Siemens's eye-catching M56 looks like something you'd find hooked to a superhero's utility belt--which can be good or bad, depending on your age bracket. Grown-ups probably wouldn't want to bring the M56 into a boardroom, but teens will enjoy showing off this flashy, fairly inexpensive phone that has a decent feature set. That said, we weren't exactly wowed by the washed-out, low-res color screen and had a little trouble with the design of the dial-pad keys.
The M56 certainly makes an impression. The silver-and-gray case sports a dark-gold keypad designed in an arresting hourglass shape. Teens might get a kick out of the design, but the small, oddly shaped keys are hard to use. Measuring 1.8 by 0.8 by 4.0 inches and weighing a mere three ounces, the phone easily fits in a pants pocket or a purse.
Boosting the M56's wow factor are four thin LEDs on the left and right sides, which can be set to flash when a particular call or a new message comes in, when the phone powers up or down, or for other events.
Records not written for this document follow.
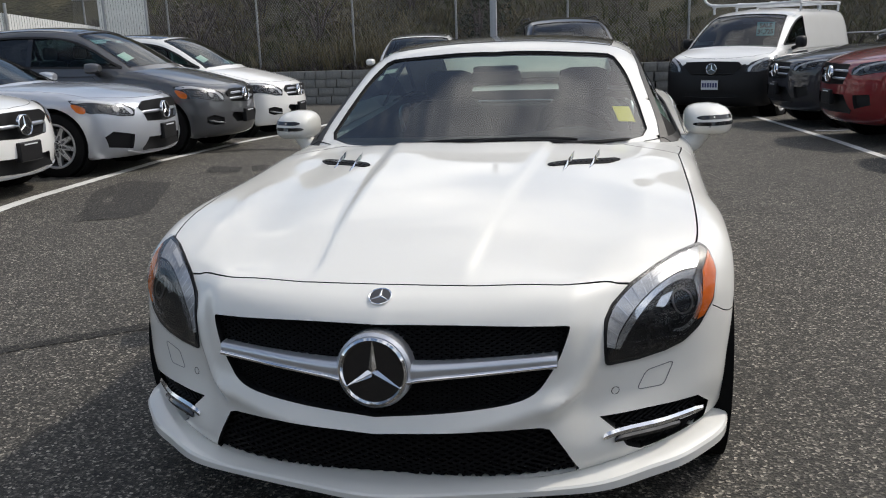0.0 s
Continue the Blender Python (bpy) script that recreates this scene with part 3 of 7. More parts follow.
GRILLE = both(spline([(0.0, 0.614), (0.20, 0.612), (0.365, 0.603), (0.450, 0.598)], 3) + spline([(0.463, 0.596), (0.466, 0.590), (0.456, 0.556), (0.442, 0.520), (0.418, 0.478), (0.386, 0.440), (0.325, 0.418), (0.20, 0.402), (0.10, 0.394)], 3) + [(0.0, 0.389)])
LOWER_MOUTH = both([(0.0, 0.354), (0.11, 0.357), (0.26, 0.361), (0.40, 0.353), (0.42, 0.346), (0.455, 0.290), (0.490, 0.226), (0.482, 0.218), (0.25, 0.210), (0.0, 0.206)])
SIDE_MOUTH = [(0.537, 0.348), (0.578, 0.312), (0.605, 0.265), (0.640, 0.240), (0.78, 0.236), (0.812, 0.250), (0.822, 0.300), (0.79, 0.337), (0.66, 0.346)]
HOOD = both(spline([(0.0, -0.705), (0.20, -0.697), (0.374, -0.663), (0.46, -0.640), (0.545, -0.588), (0.575, -0.577)], 4) + spline([(0.610, -0.560), (0.674, -0.474), (0.737, -0.386), (0.786, -0.312), (0.796, -0.1), (0.795, 0.2), (0.790, 0.45), (0.782, 0.655)], 4) + [(0.575, 0.738), (0.45, 0.665), (0.25, 0.588), (0.0, 0.552)])
TRUNK_LINE = spline([(2.42, 0.984), (2.50, 0.958), (2.585, 0.925), (2.68, 0.899), (2.86, 0.889), (3.05, 0.885), (3.30, 0.880), (3.50, 0.872)], 4)


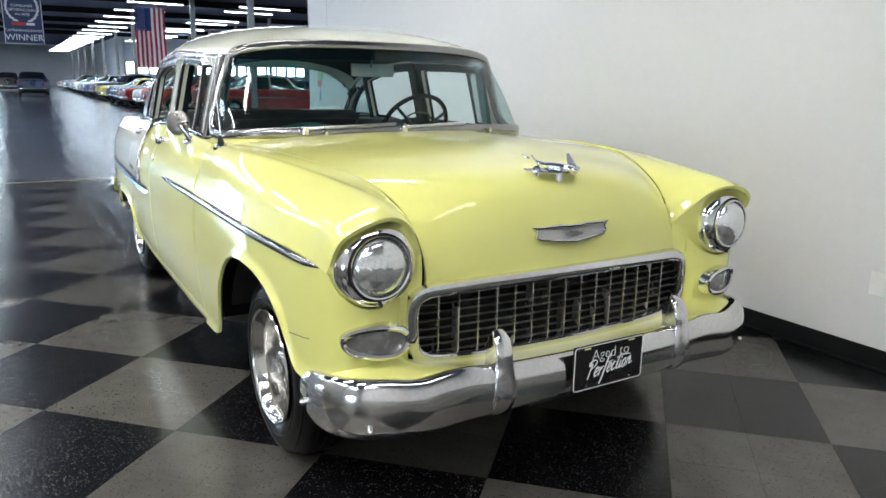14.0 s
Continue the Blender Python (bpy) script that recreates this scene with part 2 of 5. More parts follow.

Again, you wouldn't want the LEDs to flicker while you're in the middle of a meeting, but kids carousing on campus will appreciate the effect.
The M56 falters with its disappointing seven-line, 4,096-color display. The palate is washed out, and the graphics are decidedly low-res, especially when compared with the vivid images on the Sony Ericsson T616. The animated top-level menus are serviceable, but we found scrolling through the other items frustrating, as you typically can see only one option in the list at a time.and the
The M56 delivers when it comes to features. The mobile includes SMS, MMS, wireless e-mail and Web access via GPRS networks, a 500-entry address book (including 250 names you can store on the SIM card), voice commands, 20-number voice dialing, five-way conference calling, a speakerphone, a stopwatch, a calendar, a currency converter, and a to-do list.